PROM 58: Verdi Requiem,
soloists, BBC Symphony Chorus, City of Birmingham Symphony
Chorus, BBC Philharmonic, Gianandrea
Noseda, conductor, Royal Albert
Hall, 28 August, 2005 (ED)
Barbara
Frittoli (soprano)
Daniela Barcellona
(mezzo-soprano)
Giuseppe Filianoti (tenor)
Ferruccio Furlanetto
(bass)
At
what point, I wonder, did the Verdi Requiem
become a clap-trap or has it ever been thus?
This was the 13th Requiem I have heard, and so far
it has yet to get anything other than a reception matching
the volume of the massed chorus it requires. Of course, it’s
not hard to see why with great moments for soloists, orchestra
and chorus alike; almost from the start any half-decent performance
might be rewarded with unstinting applause.
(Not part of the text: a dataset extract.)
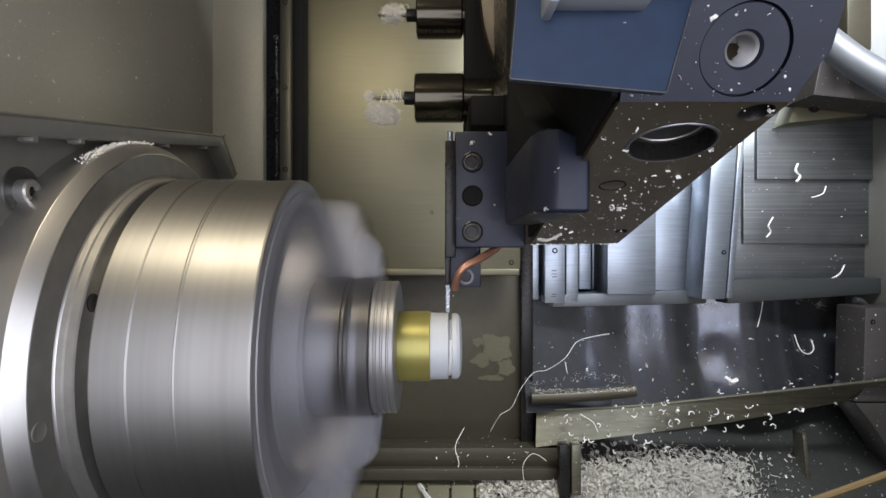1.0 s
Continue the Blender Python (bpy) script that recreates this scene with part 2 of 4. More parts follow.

Such was the case
here.
Perhaps
too much has been made of the Requiem
being Verdi’s greatest opera, however there is no denying
the works dramatic dimension. We are taken on a journey of
turmoil, terror but also of intimacy and – eventually – repose
in Verdi’s treatment of the text. This performance emphasized
the drama of the composition to the detriment of the text’s
meaning, and therefore the impetus for composition.
The
BBC Philharmonic laboured valiantly, producing great walls
of glorious brass tone when called for (the placing of the
off-stage trumpets in the third tier balconies created a thrilling
effect in the Dies Irae).
In quieter passages – the Ingemnisco, for
example – there was decent string playing in evidence, particularly
from celli and basses. Elsewhere there were telling contributions
from the woodwind; percussion obvious throughout giving the
whole thing the requisite punch and vigour. However, when
ranged against the massed choral forces, percussion was about
all one could hear.
This
is in essence the problem that most live performances suffer
from: an imbalance of chorus to orchestra in the big moments.
Unless you have a gargantuan orchestra and scale down dramatically
for anything under mf then it will always be on a hiding to nothing when the chorus gets
going. In a hall where Verdi himself conducted the first English
performances, and a temple to late Victorian excess, such
an approach might not be too misplaced.
Quite
a rarity too these days to have a quartet of Italian soloists,
but was it really worth it? Barbara Frittoli,
despite a few uncertain moments, contributed tellingly in
the Libera me – almost the only point at which identification with the
text was achieved – though much else was compromised by the
contribution of mezzo Daniela Barcellona,
who showed occasional textual difficulties and lack of care
with note values, and her tone was ill-suited to duet passages
with Frittoli. Giuseppe Filianoti’s tenor, essentially quite lyrical, was effective
at word pointing in the Ingemnisco (‘Supplicanti
parce Deus’ particularly memorable).
Furlanetto’s bass commanded the quartet even in piano passages
with the suppleness of his tone, though his Confutatis maledictis was sadly marred by Noseda’s overt vocalisation in an attempt to drive things
on.
However,
if one individual’s contribution (aside from Verdi’s) stood
out it was that of Noseda. Seemingly intent
on launching himself through the RAH roof at times, his approach
was committed and impassioned. His ability to energize the
forces before him was never in doubt, and perhaps it might
be enough to control the Sanctus or Dies Irae with great arm-swathing gestures,
but it is ‘conducting’ of the crudest kind. The line between
passion and crassness is a fine one to judge, but in the end
it was moments of careful phrasing that showed there was more
than just brute force to his reading: the care given to the
pacing of the orchestral conclusion to the Agnus Dei being but one example.
Where
power alone might once have sufficed, ultimately, taken as
a whole, this was a strangely unmoving experience despite
the qualities and contributions mentioned above. A clap-trap
it may be, but it should still move.